Field guide: installing a subpanel, new construction version (edition 1)
Field guide for installing a subpanel, new construction version. Real-world from working electricians.
Plan the subpanel before you pull a single wire
New construction gives you the luxury of clean slate layout. Use it. Walk the prints, mark the main panel location, the subpanel location, and the run path before the framers close anything up. Subpanels feeding detached structures follow NEC 225.30 through 225.39; subpanels inside the same building follow 408 and the feeder rules in 215.
Size the feeder to the calculated load per Article 220, not to whatever breaker was sitting on the shelf. A 100A subpanel fed with #3 copper THHN at 75°C terminations is common, but verify the termination rating on both ends before you commit. If the run is long, voltage drop per 210.19(A) Informational Note 4 matters more than ampacity.
Measure the run twice. A 90 foot feeder on paper turns into 118 feet once you account for vertical drops into the panel and the trip through the top plate. Short by 10 feet on #3 and you are splicing in a junction box you did not plan for.

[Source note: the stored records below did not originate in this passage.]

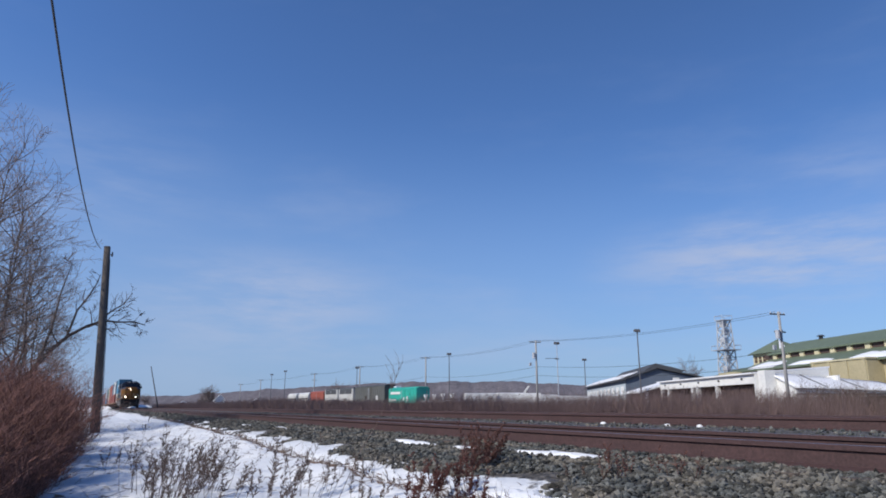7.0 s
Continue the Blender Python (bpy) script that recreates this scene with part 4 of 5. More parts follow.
def build_lattice_tower(x, y, top):
    tower = empty("lattice_tower", pose(x, y, FIELD_Z, 0, 0, 15), "galvanised steel lattice tower with two platforms", "tower")
    h = top - FIELD_Z

    def half(z):
        return 1.75 - 0.75 * z / h
    corners = ((-1, -1), (1, -1), (1, 1), (-1, 1))
    for cx, cy in corners:
        part("leg", rod(bmesh.new(), (cx * half(0), cy * half(0), 0), (cx * half(h), cy * half(h), h), 0.17, 0.14, 6), M_GALV, tower)
    n = 9
    for k in range(n):
        z0, z1 = h * k / n, h * (k + 1) / n
        for i in range(4):
            (ax, ay), (bx, by) = corners[i], corners[(i + 1) % 4]
            part("brace", rod(bmesh.new(), (ax * half(z0), ay * half(z0), z0), (bx * half(z1), by * half(z1), z1), 0.095, n=5), M_GALV, tower)
            part("brace", rod(bmesh.new(), (bx * half(z0), by * half(z0), z0), (ax * half(z1), ay * half(z1), z1), 0.095, n=5), M_GALV, tower)
            part("girt", rod(bmesh.new(), (ax * half(z1), ay * half(z1), z1), (bx * half(z1), by * half(z1), z1), 0.06, n=5), M_GALV, tower)
    for z, w in ((h * 0.66, 2.2), (h, 1.3)):
        deck = part("platform", box(bmesh.new(), -w, w, -w, w, z, z + 0.15), M_GALV, tower)
        for i in range(4):
            (ax, ay), (bx, by) = corners[i], corners[(i + 1) % 4]
            part("railing", rod(bmesh.new(), (ax * w, ay * w, z + 1.1), (bx * w, by * w, z + 1.1), 0.05, n=5), M_GALV, deck)
            part("post", rod(bmesh.new(), (ax * w, ay * w, z), (ax * w, ay * w, z + 1.1), 0.05, n=5), M_GALV, deck)
    for z in (0.12, 0.22, 0.32, 0.42, 0.54, 0.74, 0.84, 0.93):
        part("equipment_box", bevelled(box(bmesh.new(), -0.75 + 0.35 * math.sin(z * 40), 0.45 + 0.35 * math.sin(z * 40), -0.8, 0.5, h * z, h * z + 1.25), 0.05), M_GALV, tower)
    part("ladder", rod(rod(bmesh.new(), (-0.2, -1.2, 0), (-0.2, -0.7, h), 0.06, n=5), (0.25, -1.2, 0), (0.25, -0.7, h), 0.06, n=5), M_GALV, tower)


build_lattice_tower(64.3, 150, 20.2)


def gable_roof(name, x0, x1, y0, y1, eave, ridge, xr, material, parent, over=0.5, thick=0.25):
    """Two roof slabs that meet over x = xr, ridge along y."""
    for xa in (x0, x1):
        s = -1 if xa == x0 else 1
        slope = (ridge - eave) / abs(xr - xa)
        xe, ze = xa + s * over, eave - slope * over
        bm = prism(bmesh.new(), [(xr, ridge), (xe, ze), (xe, ze - thick), (xr, ridge - thick)], "y", y0 - over, y1 + over)
        part(name, bm, material, parent)


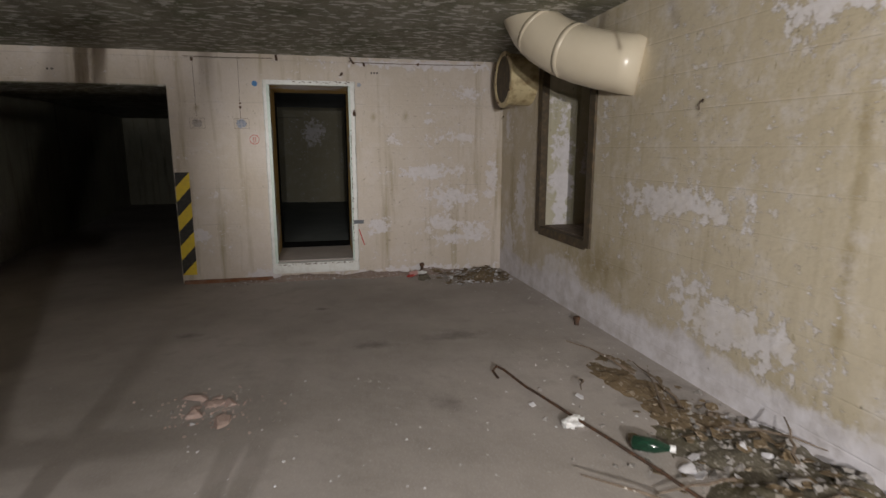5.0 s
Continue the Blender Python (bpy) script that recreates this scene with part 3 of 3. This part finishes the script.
heap("soil_bank", ((4.22, 2.0), (4.10, 5.5), 0.45), 0.12, 80, 2, "bank of dark soil and litter along wall foot")
heap("soil_bank", ((4.12, 4.9), (4.04, 6.5), 0.24), 0.035, 40, 12, "thin strip of brown leaf litter along wall foot", M_LEAF)
heap("soil_bank", ((-1.45, 2.2), (-1.35, 5.0), 0.5), 0.16, 60, 4, "bank of dark soil and litter along wall foot")
heap("soil_bank", ((4.15, 9.1), (3.85, 8.5), 0.28), 0.08, 20, 6, "small heap of brown leaf litter in the corner", M_LEAF)
heap("soil_bank", ((-1.62, 9.3), (-1.3, 8.9), 0.22), 0.08, 20, 8, "small heap of dark litter beside the passage")
heap("soil_bank", ((1.0, 9.15), (4.1, 9.12), 0.17), 0.045, 50, 9, "thin line of crumbled plaster along wall foot", M_CRUMBLE)

STONES = [mesh_of("stone", rock(1, k, 2, 0.62), M_STONE if k % 3 else M_PALE) for k in range(14)]


def stone(x, y, z, size, k, seed, label, group):
    r = random.Random(seed)
    ob = tagged(new("stone", STONES[k % 14]), label, "stone", group)
    ob.matrix_world = pose(x, y, ground(x, y) + 0.3 * size, r.uniform(-20, 20), r.uniform(-20, 20), r.uniform(0, 360)) @ Matrix.Diagonal((size, size, size, 1))


R = random.Random(3)
for i in range(150):
    y = 2.2 + 3.2 * R.random()
    t = R.random() ** 1.4
    size = R.choice((0.02, 0.025, 0.03, 0.035, 0.05, 0.07)) * R.uniform(0.8, 1.2) * (1.0 if y < 4.8 else 0.7)
    x = right_x(y) - 0.06 - t * (0.75 if y < 4.5 else 0.5)
    stone(x, y, 0.03 + 0.10 * (1 - t) * (1 if 2.4 < y < 6 else 0.4), size, R.randrange(14), i, "broken grey concrete chunk on the rubble bank", "rubble by the wall")
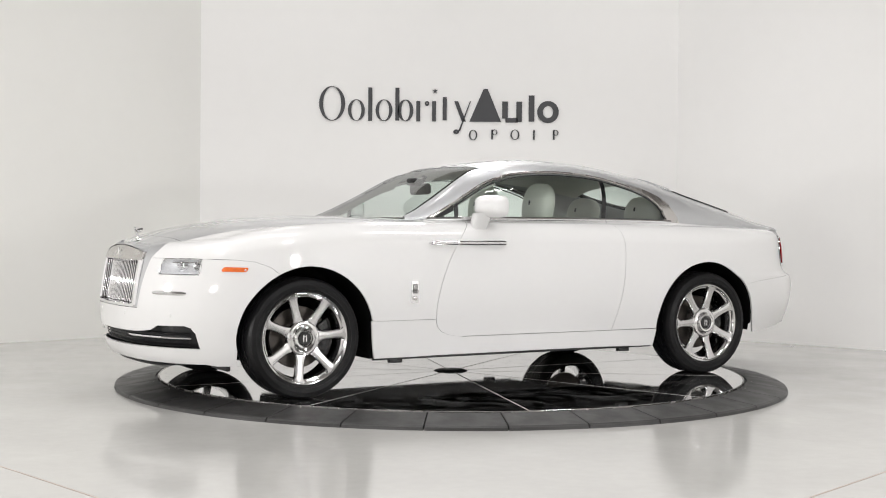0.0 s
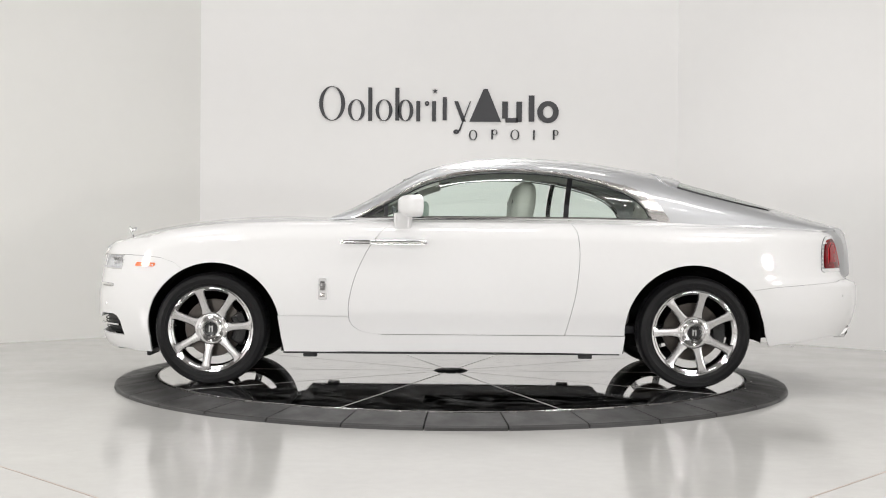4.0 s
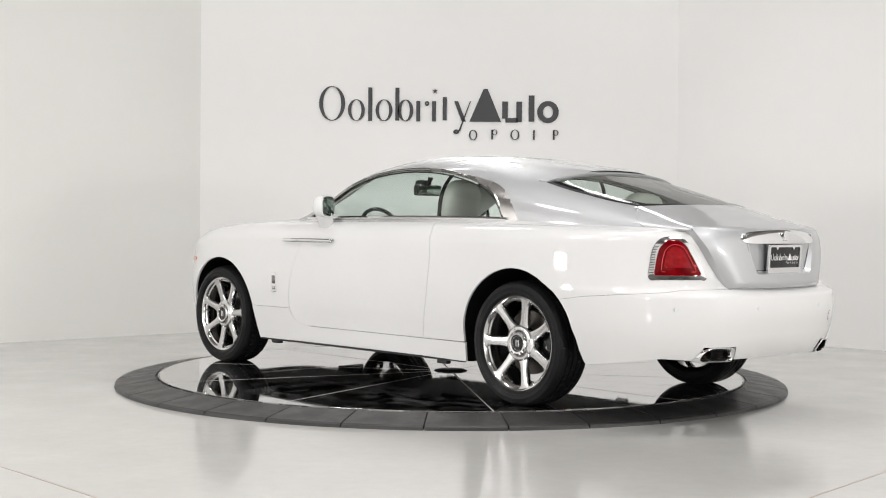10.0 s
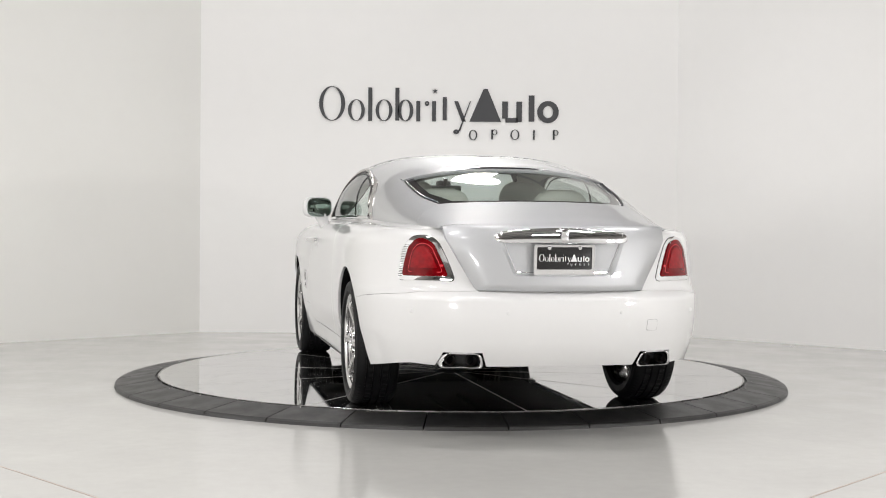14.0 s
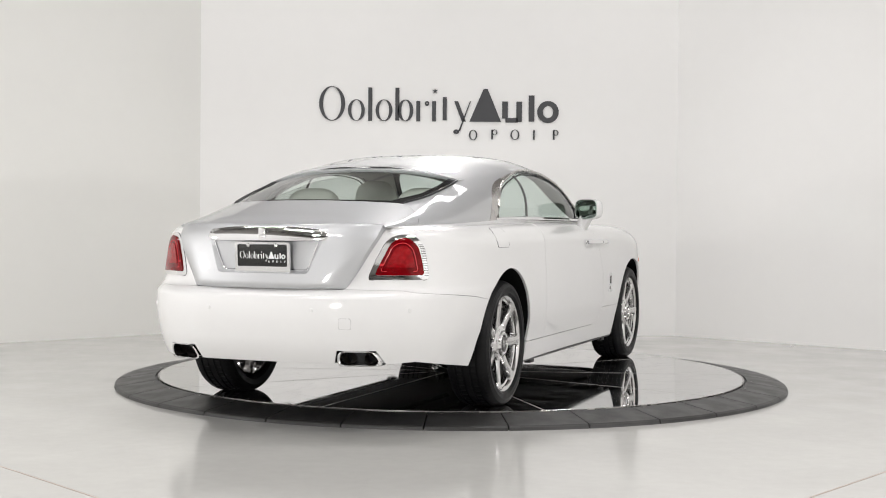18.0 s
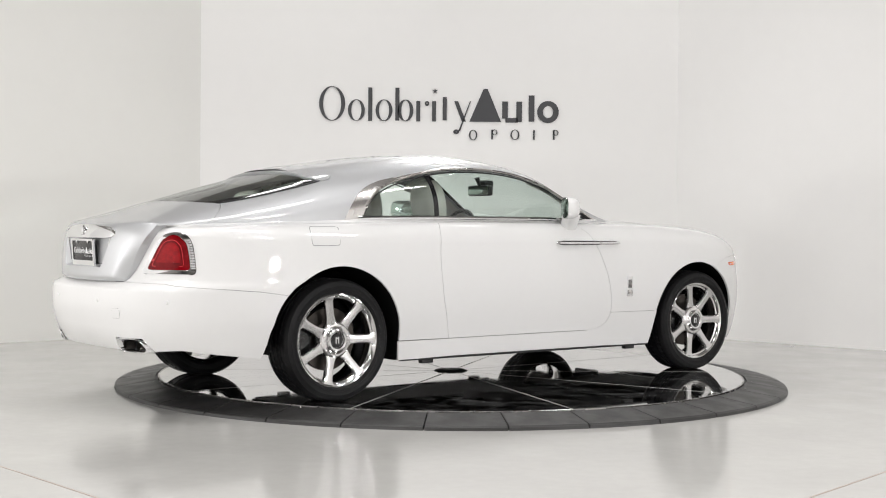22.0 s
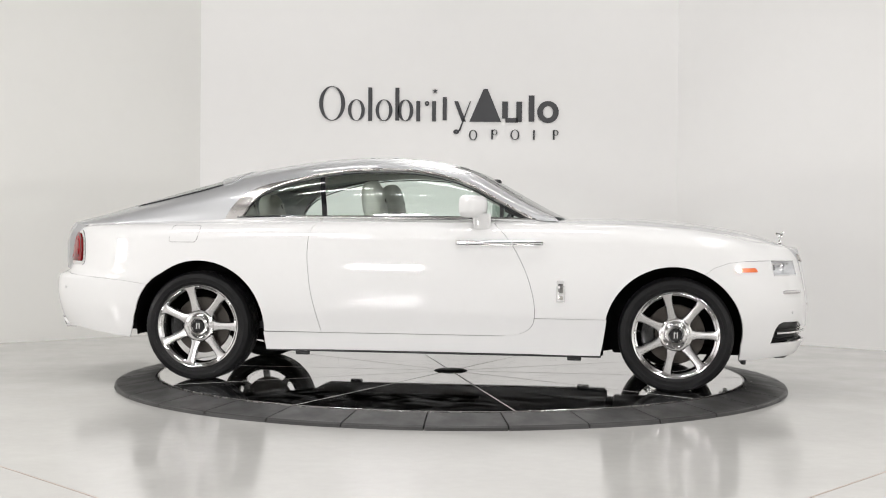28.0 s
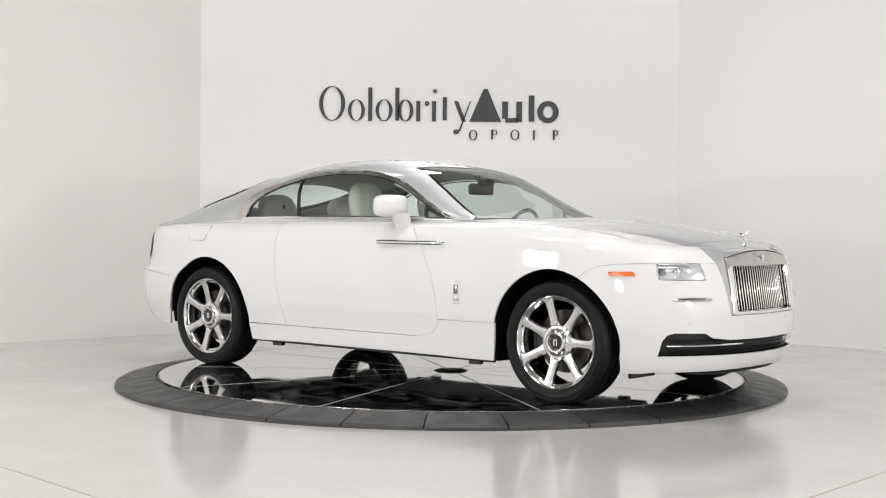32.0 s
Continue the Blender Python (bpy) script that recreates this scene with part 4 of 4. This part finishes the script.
# side marker lamps
mk = rounded([(at_x(1.925, 0.756), 0.756), (at_x(2.06, 0.758), 0.758), (at_x(2.045, 0.785), 0.785), (at_x(1.912, 0.782), 0.782)], 0.012, 3)
panel("side_marker", mk, skin, ORANGE_LENS, car, "orange side marker lamp", cell=(0.02, 0.03), mirror=True, lift=0.006, flange=0.012)

for s in (1, -1):
    p = Vector(skin(at_x(1.935, 0.769), 0.769))
    b = part("marker_screw", lathe([(0.0, 0.003), (0.005, 0.002), (0.006, 0.0)], 10), CHROME, car)
    b.matrix_basis = Matrix.Translation((p.x, (p.y + 0.007) * s, p.z)) @ Matrix.Rotation(0 if s > 0 else math.pi, 4, "Z")

# ---- flanks ----
def on_flank(x, z, out=0.0):
    p = Vector(skin(x, z))
    return p + Vector((0, out, 0))


hz = 0.927
handle = tube([on_flank(x, hz, o) for x, o in ((0.160, 0.006), (0.172, 0.022), (0.20, 0.028), (0.36, 0.030), (0.523, 0.028))], [0.006, 0.010, 0.0115, 0.0115, 0.011], 10, flat=1.25)
for d, h_bm in zip(doors, (handle.copy(), mirrored(handle))):
    part("door_handle", h_bm, CHROME, d, "long chrome door handle")
handle.free()
lead = tube([on_flank(x, hz, o) for x, o in ((0.532, 0.028), (0.60, 0.027), (0.69, 0.024), (0.718, 0.018), (0.728, 0.006))], [0.0105, 0.0105, 0.010, 0.008, 0.004], 10, flat=1.25)
pair("handle_finisher", lead, CHROME, car, "chrome finisher in line with the handle")
badge = rounded([(0.806, 0.556), (0.862, 0.556), (0.858, 0.692), (0.810, 0.692)], 0.008, 3)
for ob in panel("wing_badge", badge, skin, CHROME, car, "upright chrome badge on the wing", cell=(0.05, 0.05), mirror=True, lift=0.007, flange=0.01):
    sgn = 1 if ob.data.vertices[0].co.y > 0 else -1
    for z0, z1 in ((0.615, 0.672), (0.573, 0.598)):
        q = on_flank(0.834, (z0 + z1) / 2, 0.0085)
        part("badge_inset", box(q.x, q.y * sgn, q.z, 0.030, 0.004, z1 - z0, 0.003), VANE_STEEL if z0 > 0.6 else SATIN, ob)
fuel = rounded([(-1.765, 0.916), (-1.755, 1.0), (-1.540, 1.0), (-1.562, 0.916)], 0.022, 4)
fz = curve((0.9, 0.9), (0.916, 0.914), (1.0, 1.022), (1.05, 1.04))
lid_poly = [(rx_(u), fz(v)) for u, v in fuel]
fuel_lid = panel("fuel_flap", lid_poly, skin, WHITE_PAINT, car, cell=(0.06, 0.03), lift=0.0025, flange=0.006, mirror=True)
for ob in fuel_lid:
    if sum(v.co.y for v in ob.data.vertices) > 0:
        bpy.data.objects.remove(ob)

def joint_line(name, outline, parent, side=1, r=0.0016):
    pts = []
    for u, v in outline + outline[:1]:
        q = Vector(skin(u, v))
        du, dv = Vector(skin(u + 0.004, v)) - Vector(skin(u - 0.004, v)), Vector(skin(u, v + 0.004)) - Vector(skin(u, v - 0.004))
        n = du.cross(dv).normalized()
        q = q + n * (0.0020 if n.dot(Vector((q.x * 0.2, q.y, 0.1))) > 0 else -0.0020)
        pts.append(Vector((q.x, q.y * side, q.z)))
    return part(name, tube(pts, r, 5), BLACK_PLASTIC, parent)


joint_line("flap_joint", lid_poly, car, -1, 0.0013)

# mirrors: shell, glass, foot
MIRROR_TURN = Matrix.Translation((0.288, 0.946, 1.160)) @ Matrix.Rotation(radians(31), 4, "Z")


def mirror_shell():
    rows = []
    for k in range(11):
        t = (k / 10) ** 1.5
        x = 0.048 - 0.096 * t
        grow = (1 - (1 - t) ** 3) ** 0.36 if k else 0.15
        hw, hh = 0.114 * grow, 0.073 * grow
        rows.append([MIRROR_TURN @ Vector((x, hw * math.copysign(abs(math.cos(a)) ** 0.55, math.cos(a)), hh * math.copysign(abs(math.sin(a)) ** 0.55, math.sin(a))))
                     for a in [2 * math.pi * j / 28 for j in range(28)]])
    bm = grid([r + [r[0]] for r in rows])
    bmesh.ops.remove_doubles(bm, verts=bm.verts, dist=1e-5)
    bmesh.ops.holes_fill(bm, edges=[e for e in bm.edges if len(e.link_faces) == 1], sides=0)
    return tidy(bm)


shell = mirror_shell()
shells = []
other = mirrored(shell)
for bm in (shell, other):
    shells.append(part("door_mirror", bm, WHITE_PAINT, car, "white door mirror on a short foot", sharp=40))
for sh, sgn in zip(shells, (1, -1)):
    face = [(0.106 * math.copysign(abs(math.cos(2 * math.pi * k / 28)) ** 0.58, math.cos(2 * math.pi * k / 28)), 0.067 * math.copysign(abs(math.sin(2 * math.pi * k / 28)) ** 0.58, math.sin(2 * math.pi * k / 28))) for k in range(28)]
    part("mirror_glass", prism(face, 0.006, Matrix.Translation((0.288, 0.946 * sgn, 1.160)) @ Matrix.Rotation(radians(31 * sgn), 4, "Z") @ Matrix.Translation((-0.0465, 0, 0)) @ Matrix.Rotation(-math.pi / 2, 4, "Y") @ Matrix.Rotation(math.pi / 2, 4, "Z"), bevel=0.002), MIRROR_GLASS, sh, "mirror glass")
    fr = []
    for z, x0, x1, y0, y1 in ((1.115, 0.262, 0.382, 0.862, 0.952), (1.08, 0.264, 0.382, 0.852, 0.938), (1.05, 0.267, 0.381, 0.842, 0.922), (1.005, 0.270, 0.380, 0.83, 0.90)):
        cx, cy, hx, hy = (x0 + x1) / 2, (y0 + y1) / 2, (x1 - x0) / 2, (y1 - y0) / 2
        fr.append([(cx + hx * math.copysign(abs(math.cos(a)) ** 0.6, math.cos(a)), (cy + hy * math.copysign(abs(math.sin(a)) ** 0.6, math.sin(a))) * sgn, z) for a in [2 * math.pi * j / 24 for j in range(24)]])
    ft = grid([r + [r[0]] for r in fr])
    bmesh.ops.remove_doubles(ft, verts=ft.verts, dist=1e-5)
    part("mirror_foot", tidy(ft), WHITE_PAINT, sh)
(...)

Feeder conductors and the neutral question
A subpanel in a separate building may or may not require a grounding electrode and a separated neutral, depending on whether it is the only feeder and whether metal paths exist between structures. Read 250.32 carefully. For subpanels in the same building, the neutral and ground must be isolated at the subpanel per 250.142(B). Remove the main bonding jumper. Remove the bonding screw. Verify.
Four wire feeders are the standard now: two hots, one neutral, one equipment grounding conductor. The EGC is sized per 250.122 based on the feeder overcurrent device, not the feeder conductor. A 100A feeder wants a #8 copper EGC minimum.
- Two ungrounded (hot) conductors sized per load calc
- One grounded (neutral) conductor, same size as ungrounded unless reduced per 220.61
- One equipment grounding conductor per 250.122
- Conduit or cable assembly rated for the install location
Mounting and working clearances
110.26 is not negotiable. 30 inches of width, 36 inches of depth, 6.5 feet of headroom. Do not let the HVAC guy or the plumber talk you into shaving it. If the panel sits in a finished space, dedicated equipment space per 110.26(E) still applies above the panel to the structural ceiling or 6 feet, whichever is lower.
Mount the panel so the highest breaker handle is no more than 6 feet 7 inches off the finished floor per 240.24(A). In new construction, account for finished floor height, not subfloor. A panel screwed to studs at rough-in often ends up an inch and a half too high once the tile goes down.
Snap a level line across the studs at 60 inches from the projected finished floor. That becomes your top of panel reference for every subpanel and main in the build. Consistency saves callbacks from the inspector.
Bonding, grounding, and the details inspectors check
For a subpanel in the same structure, the rules are simple if you follow them. Neutral bar isolated from the enclosure. Ground bar bonded to the enclosure. EGC lands on the ground bar. Neutrals land on the neutral bar. No neutral and ground sharing a single terminal, ever. 408.41 requires each grounded conductor to terminate in an individual terminal.
If the subpanel feeds a detached structure, 250.32(B) requires a grounding electrode system at that structure. Ground rods, Ufer, or whatever the soil and build permit. The EGC run with the feeder handles fault current; the electrode handles lightning and stray voltage reference.
- Pull the factory bonding screw or strap from the neutral bar
- Install a separate ground bar kit if not supplied
- Land the feeder EGC on the ground bar
- Verify neutral bar reads open to the can with a meter
Circuit layout and breaker selection
Balance the load across both legs as you populate the panel. A 42 circuit panel with everything stacked on A phase is a call back waiting to happen. Track the calculated load per circuit and alternate as you go.
AFCI and GFCI requirements under 210.12 and 210.8 have expanded in recent cycles. Kitchens, laundry, bathrooms, garages, outdoor outlets, dishwashers, and most 125V 15 and 20A outlets in dwelling living areas need AFCI, GFCI, or dual function. Stock the subpanel with the right breaker mix before you start landing circuits, not after.
- AFCI: bedrooms, living rooms, kitchens, laundry, most dwelling outlets per 210.12(A)
- GFCI: kitchens, baths, garages, outdoors, laundry, within 6 feet of sinks per 210.8(A)
- Dual function where both are required
- HACR rated breakers for HVAC feeds
Label, torque, and close it out
Every breaker gets a legible directory entry per 408.4(A). Room plus load, not just "lights." Torque every lug to the manufacturer spec listed inside the cover. 110.14(D) now requires a calibrated torque tool. Inspectors are checking for torque marks on more jurisdictions every year.
Before you energize, walk the panel one more time. Breaker handles off. Neutrals and grounds on their proper bars. Feeder torqued. Cover gasket seated if outdoors. Then megger the feeder if the run is long or the site was wet during rough-in. Catching a nicked conductor before you throw the main is the cheapest troubleshooting you will ever do.